Oversight panel concurred

Under Ohio law, any tax abatement over 75 percent must be agreed to by the local board of education. In this case, not only did the Lordstown board have to agree to the abatement, but so did the state oversight commission that regulates the school's finances during the fiscal emergency.

"That is an even more powerful board than the board of education," Getz said. "But they looked at it and agreed that it was a good decision, and signed off on it."

Part of the decision for GM to award the new small-car line to the local plant was based on the abatement agreement. Lordstown Mayor Arno A. Hill said it took months of negotiations until all parties were able to come to a mutual agreement.

"This is an agreement that is pro-schools," Hill said, pointing out that while the 100 percent abatement was granted by the county and village, a separate deal was reached between GM and the Lordstown school district.
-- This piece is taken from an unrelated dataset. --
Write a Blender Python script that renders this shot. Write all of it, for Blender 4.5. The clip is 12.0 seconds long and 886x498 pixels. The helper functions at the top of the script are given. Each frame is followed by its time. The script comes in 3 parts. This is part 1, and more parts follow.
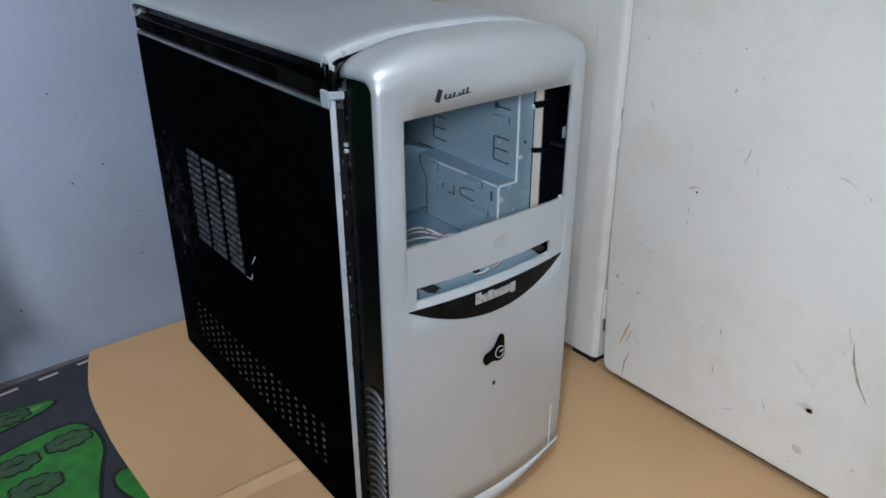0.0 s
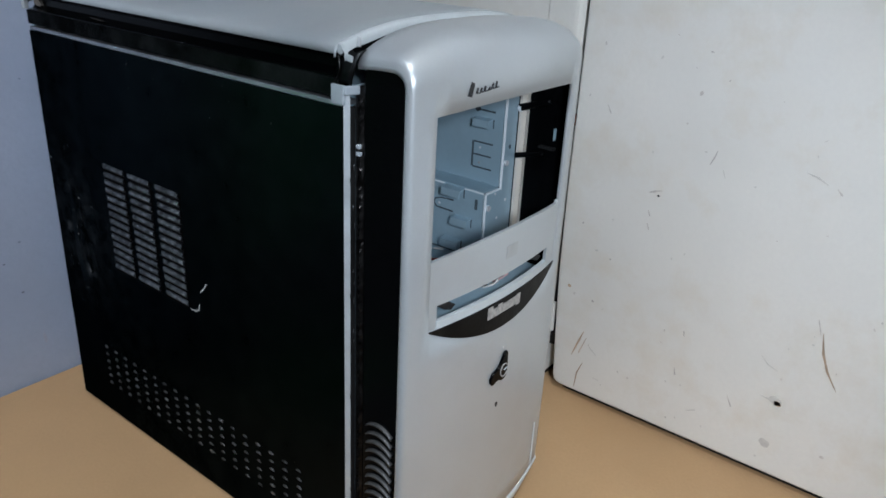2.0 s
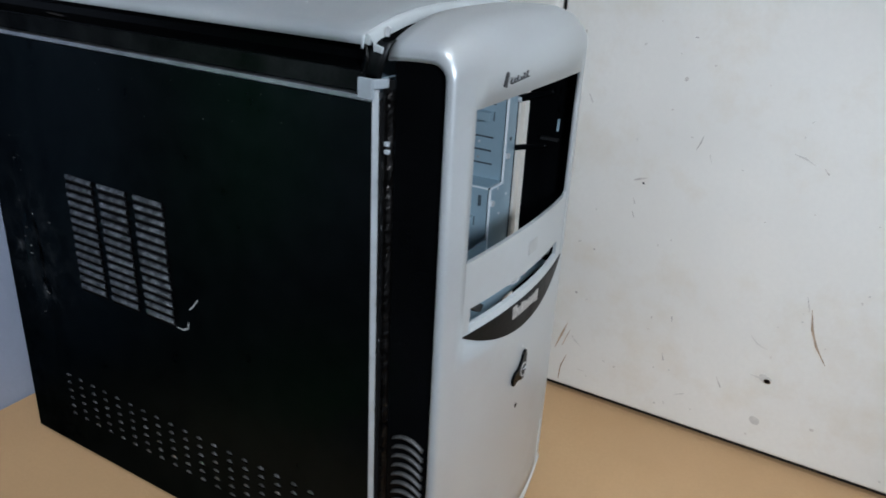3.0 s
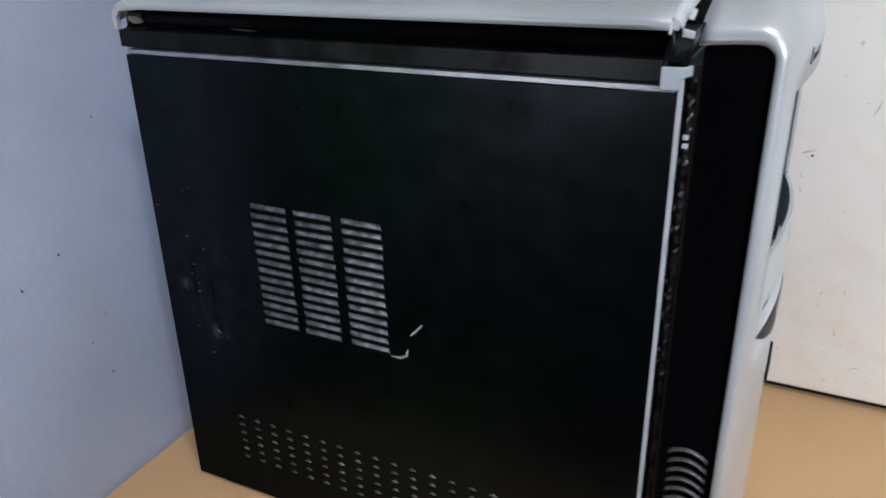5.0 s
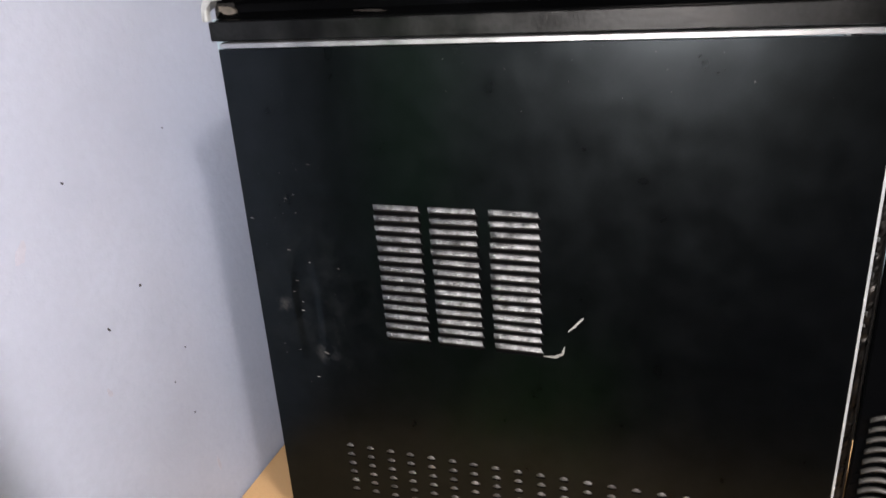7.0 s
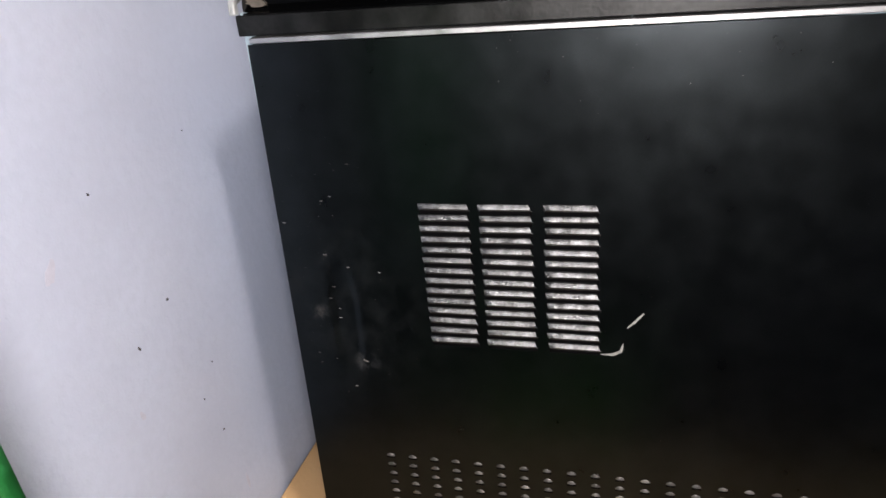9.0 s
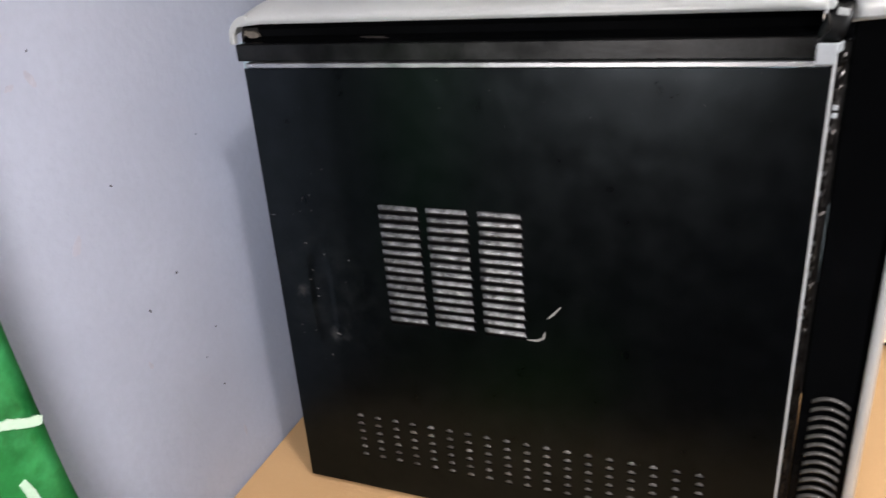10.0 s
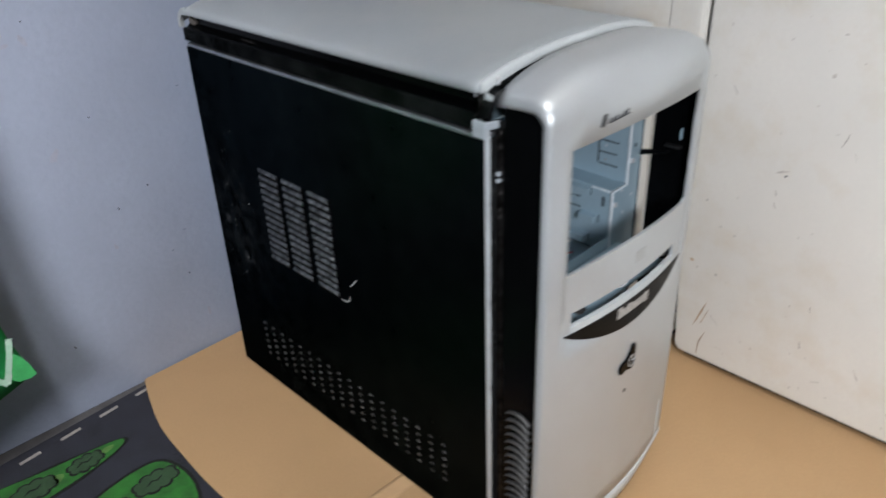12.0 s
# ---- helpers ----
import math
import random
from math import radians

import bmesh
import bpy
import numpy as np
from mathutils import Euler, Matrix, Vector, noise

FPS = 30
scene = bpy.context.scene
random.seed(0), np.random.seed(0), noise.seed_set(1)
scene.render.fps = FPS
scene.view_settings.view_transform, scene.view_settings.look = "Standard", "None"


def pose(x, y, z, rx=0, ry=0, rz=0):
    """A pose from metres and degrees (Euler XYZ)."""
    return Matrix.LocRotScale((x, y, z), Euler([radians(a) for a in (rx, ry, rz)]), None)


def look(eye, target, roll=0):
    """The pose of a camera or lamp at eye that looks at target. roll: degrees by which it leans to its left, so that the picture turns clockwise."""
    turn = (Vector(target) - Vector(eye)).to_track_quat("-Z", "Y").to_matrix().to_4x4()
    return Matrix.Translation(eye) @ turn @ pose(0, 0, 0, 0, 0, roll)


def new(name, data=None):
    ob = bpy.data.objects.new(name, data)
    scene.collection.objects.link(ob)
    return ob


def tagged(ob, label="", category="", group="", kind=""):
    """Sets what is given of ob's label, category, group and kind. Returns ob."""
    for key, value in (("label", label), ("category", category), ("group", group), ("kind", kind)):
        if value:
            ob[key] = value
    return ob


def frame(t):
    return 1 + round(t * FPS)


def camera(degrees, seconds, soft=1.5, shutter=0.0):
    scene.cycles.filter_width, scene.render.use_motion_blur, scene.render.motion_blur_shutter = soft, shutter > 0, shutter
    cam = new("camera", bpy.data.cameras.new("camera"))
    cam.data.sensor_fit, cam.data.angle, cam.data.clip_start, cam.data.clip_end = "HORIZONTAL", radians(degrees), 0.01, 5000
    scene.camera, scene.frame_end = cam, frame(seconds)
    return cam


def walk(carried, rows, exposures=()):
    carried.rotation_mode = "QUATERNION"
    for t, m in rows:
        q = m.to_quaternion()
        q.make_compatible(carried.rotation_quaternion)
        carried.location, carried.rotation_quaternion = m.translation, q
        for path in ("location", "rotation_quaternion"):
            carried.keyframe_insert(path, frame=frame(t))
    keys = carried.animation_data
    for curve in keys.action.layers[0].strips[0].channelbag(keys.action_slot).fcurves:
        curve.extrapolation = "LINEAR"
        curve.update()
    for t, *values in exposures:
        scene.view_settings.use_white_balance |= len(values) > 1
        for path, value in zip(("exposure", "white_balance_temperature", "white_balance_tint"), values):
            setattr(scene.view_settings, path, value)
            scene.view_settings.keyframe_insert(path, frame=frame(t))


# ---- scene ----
cam = camera(60.64, 12.0, soft=1.6, shutter=0.5)
# time, place of the eye, heading, pitch and roll
ROWS = [
    (0.0, -0.2196, -0.3861, 0.4503, -38.57, -25.83, -0.21),
    (0.5, -0.2268, -0.3766, 0.4490, -40.55, -25.20, 0.65),
    (1.0, -0.2450, -0.3603, 0.4488, -42.72, -24.50, 0.99),
    (1.5, -0.2599, -0.3235, 0.4367, -48.33, -23.73, 2.36),
    (2.0, -0.2748, -0.2793, 0.4213, -53.12, -23.53, 3.00),
    (2.5, -0.2769, -0.2414, 0.4123, -57.33, -23.70, 2.96),
    (3.0, -0.2958, -0.2117, 0.4120, -60.93, -23.51, 3.01),
    (3.5, -0.3133, -0.1772, 0.4148, -61.65, -23.78, 2.48),
    (3.7, -0.3291, -0.1675, 0.4143, -59.26, -24.76, 2.43),
    (5.3, -0.3447, -0.0323, 0.3989, -64.94, -22.96, -3.18),
    (5.5, -0.3491, -0.0165, 0.3929, -66.25, -21.72, -3.41),
    (6.0, -0.3601, 0.0211, 0.3915, -65.03, -22.74, -4.31),
    (6.5, -0.3664, 0.0364, 0.3881, -65.41, -21.88, -3.84),
    (7.0, -0.3633, 0.0729, 0.3846, -69.89, -23.20, -4.34),
    (7.5, -0.3667, 0.1244, 0.3828, -74.71, -24.71, -5.07),
    (7.7, -0.3664, 0.1460, 0.3869, -76.26, -25.08, -5.16),
    (9.3, -0.3569, 0.1058, 0.3845, -70.69, -24.02, -5.35),
    (9.5, -0.3690, 0.0817, 0.3947, -68.54, -24.41, -5.29),
    (10.0, -0.4019, 0.0344, 0.4153, -67.20, -24.57, -4.84),
    (10.5, -0.3962, -0.0344, 0.4393, -64.69, -26.11, -4.24),
    (11.0, -0.3911, -0.1080, 0.4605, -57.87, -27.77, -3.01),
    (11.5, -0.3507, -0.1870, 0.4732, -49.05, -30.52, -2.00),
    (12.0, -0.2943, -0.2709, 0.4881, -44.18, -29.71, -2.28),
]
EXPOSURES = [(0.0, -0.20, 5680, 9), (3.5, -0.14, 5680, 9), (5.5, 0.42, 6350, 17), (6.5, 1.05, 7100, 19), (9.5, 1.03, 7100, 19), (10.5, 0.26, 6600, 18), (11.5, 0.12, 6300, 15), (12.0, 0.04, 6200, 13)]
walk(cam, [(t, pose(x, y, z, 0, 0, yaw) @ pose(0, 0, 0, 90 + pitch) @ pose(0, 0, 0, 0, 0, roll)) for t, x, y, z, yaw, pitch, roll in ROWS], EXPOSURES)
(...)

Under that agreement, GM will pay the school taxes on personal and real property based on 25 percent of its value.

Had the local plant not received the new car line, though, chances are GM would have shut it down, meaning the village, county and school district would have lost all taxes paid on the 924 acres and 2.65 million square feet of building space.

Mark Zigmont, of the Trumbull County Planning Commission office, said the abatement would take effect on new construction once the buildings are completed and appraised, and on new equipment in the first year it is used.

Estimating the amount

Determining an actual dollar amount of the abatement is difficult, though, Zigmont said, since there are no specifics on how big any new buildings would be, what type of equipment will be purchased or what renovations will be done.

"There's a big ballpark there," he said. "You could try to estimate it and be off by $1 million or more."

Zigmont did say, however, the latest GM tax abatement is easily one of the largest in the state since the tax abatement program started in the mid-1980s.

This tax abatement marks the third one granted to GM, and represents one of more than 100 granted in Trumbull County, Zigmont said.

The previous tax abatements, one each at the fabricating and assembly plants, come due this year and next year.